• **EXERCISE OBJECTIVE**
Reproduce the listing below in full and without alteration, apart from its pictures.

• **RAW DATA**
————————

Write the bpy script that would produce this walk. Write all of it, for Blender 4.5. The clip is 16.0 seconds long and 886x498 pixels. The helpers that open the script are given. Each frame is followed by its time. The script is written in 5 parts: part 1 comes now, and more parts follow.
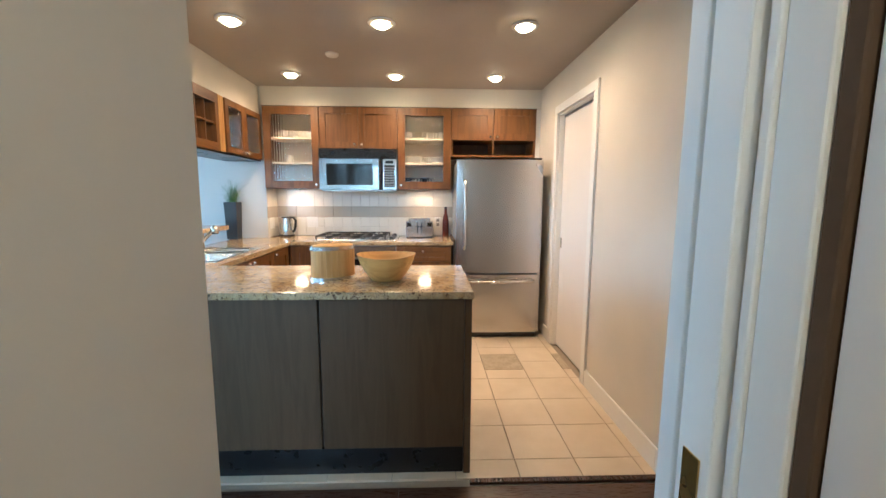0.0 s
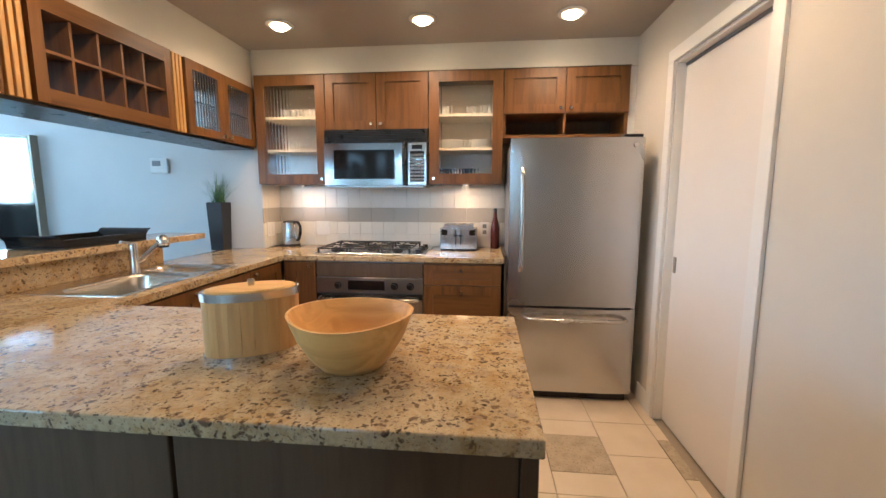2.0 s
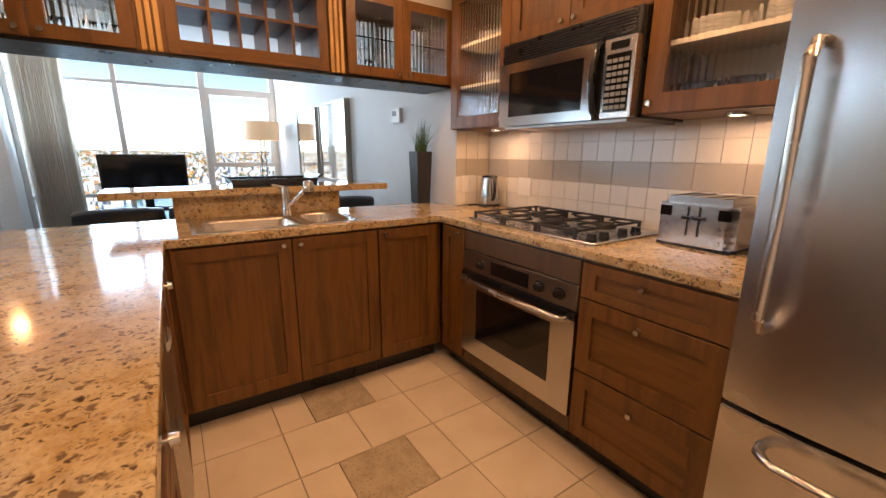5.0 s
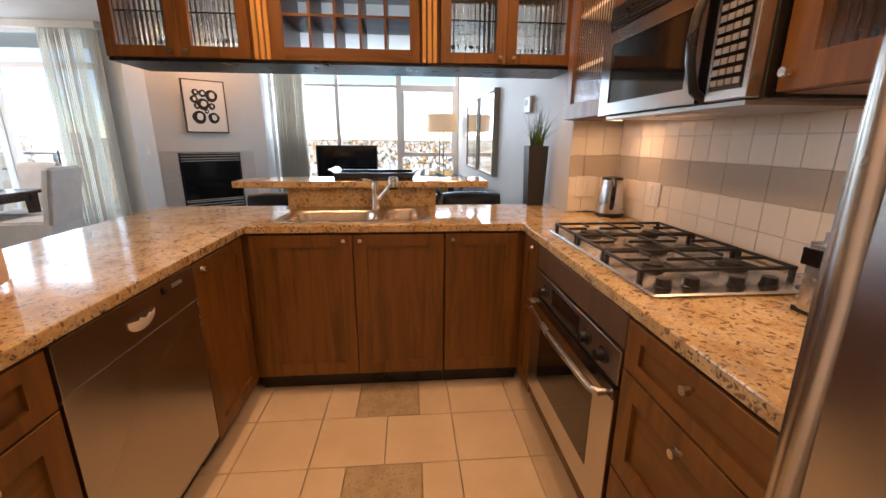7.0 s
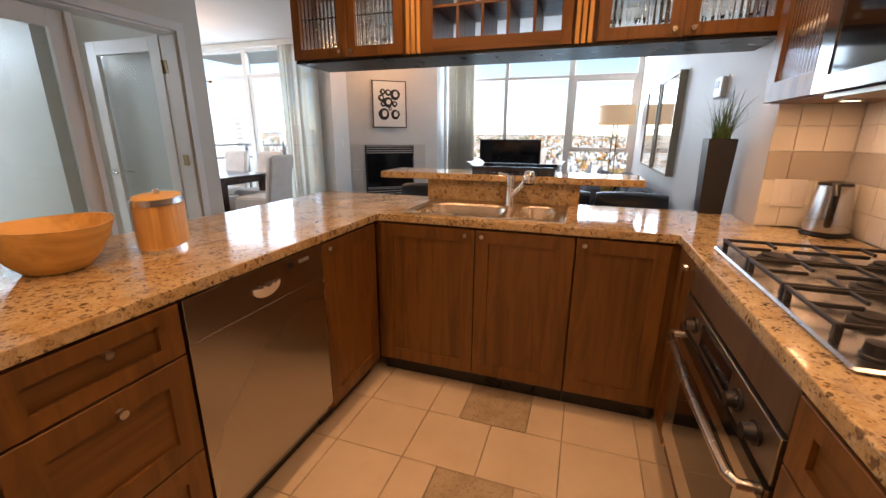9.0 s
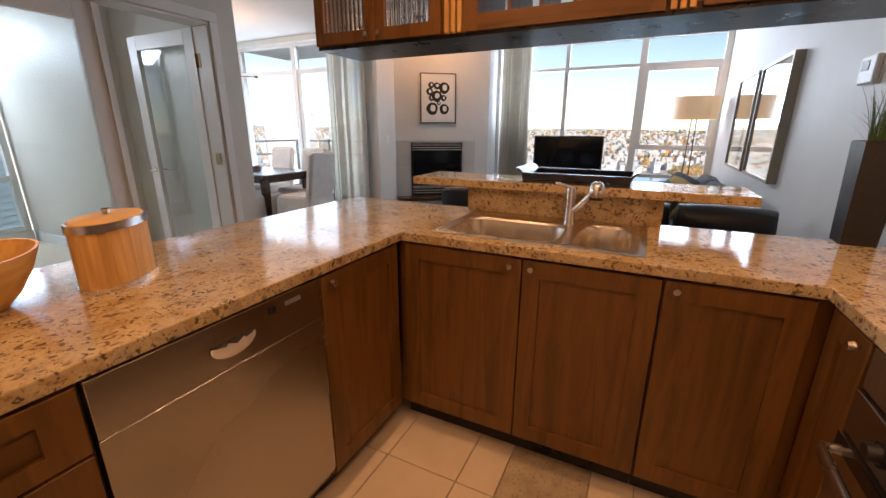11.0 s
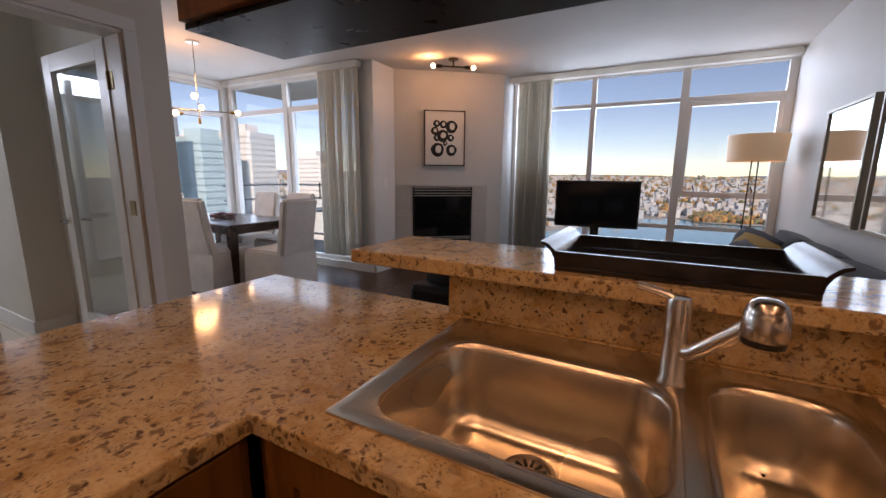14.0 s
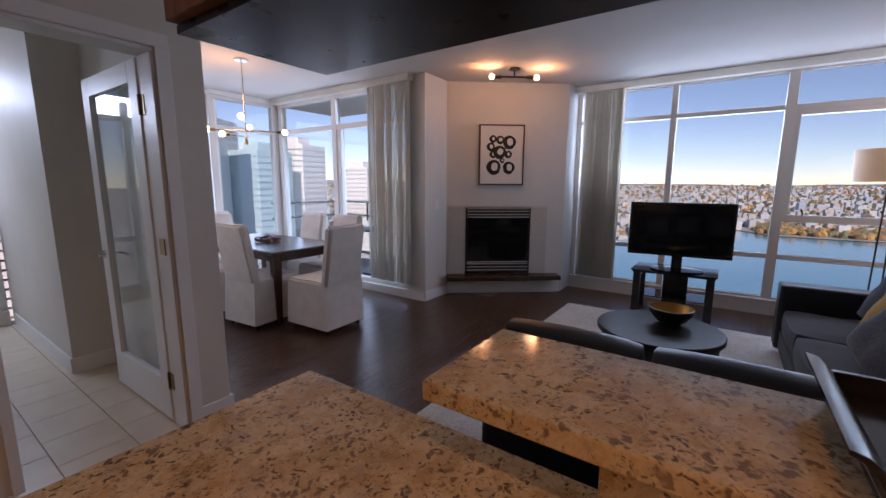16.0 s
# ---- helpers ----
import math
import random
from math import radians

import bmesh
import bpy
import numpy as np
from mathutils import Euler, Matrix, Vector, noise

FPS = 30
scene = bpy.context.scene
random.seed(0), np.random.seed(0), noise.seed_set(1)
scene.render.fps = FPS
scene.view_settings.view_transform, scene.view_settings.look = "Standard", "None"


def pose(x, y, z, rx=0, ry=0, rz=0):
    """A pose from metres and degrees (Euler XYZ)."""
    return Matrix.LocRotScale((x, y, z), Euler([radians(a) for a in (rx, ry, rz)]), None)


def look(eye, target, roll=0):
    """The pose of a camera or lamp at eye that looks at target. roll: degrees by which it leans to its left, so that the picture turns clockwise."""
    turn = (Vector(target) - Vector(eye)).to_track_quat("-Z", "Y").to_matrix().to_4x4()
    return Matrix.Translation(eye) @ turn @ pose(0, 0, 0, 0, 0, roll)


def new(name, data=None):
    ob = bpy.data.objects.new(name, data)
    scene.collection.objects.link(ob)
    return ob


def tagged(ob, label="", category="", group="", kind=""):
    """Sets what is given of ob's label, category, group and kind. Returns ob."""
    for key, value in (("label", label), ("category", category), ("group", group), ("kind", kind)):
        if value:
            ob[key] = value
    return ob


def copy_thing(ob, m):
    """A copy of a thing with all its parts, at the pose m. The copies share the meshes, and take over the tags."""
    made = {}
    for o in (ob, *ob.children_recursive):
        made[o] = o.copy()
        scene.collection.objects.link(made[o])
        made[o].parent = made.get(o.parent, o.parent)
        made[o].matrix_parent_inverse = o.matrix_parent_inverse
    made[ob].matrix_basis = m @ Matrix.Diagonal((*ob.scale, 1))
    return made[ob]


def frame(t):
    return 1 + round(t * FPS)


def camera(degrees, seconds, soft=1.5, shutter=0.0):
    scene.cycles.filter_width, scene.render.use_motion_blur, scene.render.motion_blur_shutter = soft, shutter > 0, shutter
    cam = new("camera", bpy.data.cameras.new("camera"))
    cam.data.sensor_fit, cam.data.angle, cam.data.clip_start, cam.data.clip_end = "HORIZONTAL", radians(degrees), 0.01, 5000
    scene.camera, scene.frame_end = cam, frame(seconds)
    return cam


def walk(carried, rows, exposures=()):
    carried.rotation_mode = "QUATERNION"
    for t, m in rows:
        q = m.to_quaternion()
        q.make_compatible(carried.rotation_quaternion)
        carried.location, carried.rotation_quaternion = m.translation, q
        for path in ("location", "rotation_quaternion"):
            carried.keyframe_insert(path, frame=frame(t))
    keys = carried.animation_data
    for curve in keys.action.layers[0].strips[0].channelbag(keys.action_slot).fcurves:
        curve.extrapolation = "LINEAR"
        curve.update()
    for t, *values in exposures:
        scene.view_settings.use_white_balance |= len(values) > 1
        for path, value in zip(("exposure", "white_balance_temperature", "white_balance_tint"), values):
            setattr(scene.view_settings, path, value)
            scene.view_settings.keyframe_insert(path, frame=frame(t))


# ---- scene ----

————————

• **SOLUTION**
Write the bpy script that would produce this walk. Write all of it, for Blender 4.5. The clip is 16.0 seconds long and 886x498 pixels. The helpers that open the script are given. Each frame is followed by its time. The script is written in 5 parts: part 1 comes now, and more parts follow.
0.0 s
2.0 s
5.0 s
7.0 s
9.0 s
11.0 s
14.0 s
16.0 s
# ---- helpers ----
import math
import random
from math import radians

import bmesh
import bpy
import numpy as np
from mathutils import Euler, Matrix, Vector, noise

FPS = 30
scene = bpy.context.scene
random.seed(0), np.random.seed(0), noise.seed_set(1)
scene.render.fps = FPS
scene.view_settings.view_transform, scene.view_settings.look = "Standard", "None"


def pose(x, y, z, rx=0, ry=0, rz=0):
    """A pose from metres and degrees (Euler XYZ)."""
    return Matrix.LocRotScale((x, y, z), Euler([radians(a) for a in (rx, ry, rz)]), None)


def look(eye, target, roll=0):
    """The pose of a camera or lamp at eye that looks at target. roll: degrees by which it leans to its left, so that the picture turns clockwise."""
    turn = (Vector(target) - Vector(eye)).to_track_quat("-Z", "Y").to_matrix().to_4x4()
    return Matrix.Translation(eye) @ turn @ pose(0, 0, 0, 0, 0, roll)


def new(name, data=None):
    ob = bpy.data.objects.new(name, data)
    scene.collection.objects.link(ob)
    return ob


def tagged(ob, label="", category="", group="", kind=""):
    """Sets what is given of ob's label, category, group and kind. Returns ob."""
    for key, value in (("label", label), ("category", category), ("group", group), ("kind", kind)):
        if value:
            ob[key] = value
    return ob


def copy_thing(ob, m):
    """A copy of a thing with all its parts, at the pose m. The copies share the meshes, and take over the tags."""
    made = {}
    for o in (ob, *ob.children_recursive):
        made[o] = o.copy()
        scene.collection.objects.link(made[o])
        made[o].parent = made.get(o.parent, o.parent)
        made[o].matrix_parent_inverse = o.matrix_parent_inverse
    made[ob].matrix_basis = m @ Matrix.Diagonal((*ob.scale, 1))
    return made[ob]


def frame(t):
    return 1 + round(t * FPS)


def camera(degrees, seconds, soft=1.5, shutter=0.0):
    scene.cycles.filter_width, scene.render.use_motion_blur, scene.render.motion_blur_shutter = soft, shutter > 0, shutter
    cam = new("camera", bpy.data.cameras.new("camera"))
    cam.data.sensor_fit, cam.data.angle, cam.data.clip_start, cam.data.clip_end = "HORIZONTAL", radians(degrees), 0.01, 5000
    scene.camera, scene.frame_end = cam, frame(seconds)
    return cam


def walk(carried, rows, exposures=()):
    carried.rotation_mode = "QUATERNION"
    for t, m in rows:
        q = m.to_quaternion()
        q.make_compatible(carried.rotation_quaternion)
        carried.location, carried.rotation_quaternion = m.translation, q
        for path in ("location", "rotation_quaternion"):
            carried.keyframe_insert(path, frame=frame(t))
    keys = carried.animation_data
    for curve in keys.action.layers[0].strips[0].channelbag(keys.action_slot).fcurves:
        curve.extrapolation = "LINEAR"
        curve.update()
    for t, *values in exposures:
        scene.view_settings.use_white_balance |= len(values) > 1
        for path, value in zip(("exposure", "white_balance_temperature", "white_balance_tint"), values):
            setattr(scene.view_settings, path, value)
            scene.view_settings.keyframe_insert(path, frame=frame(t))


# ---- scene ----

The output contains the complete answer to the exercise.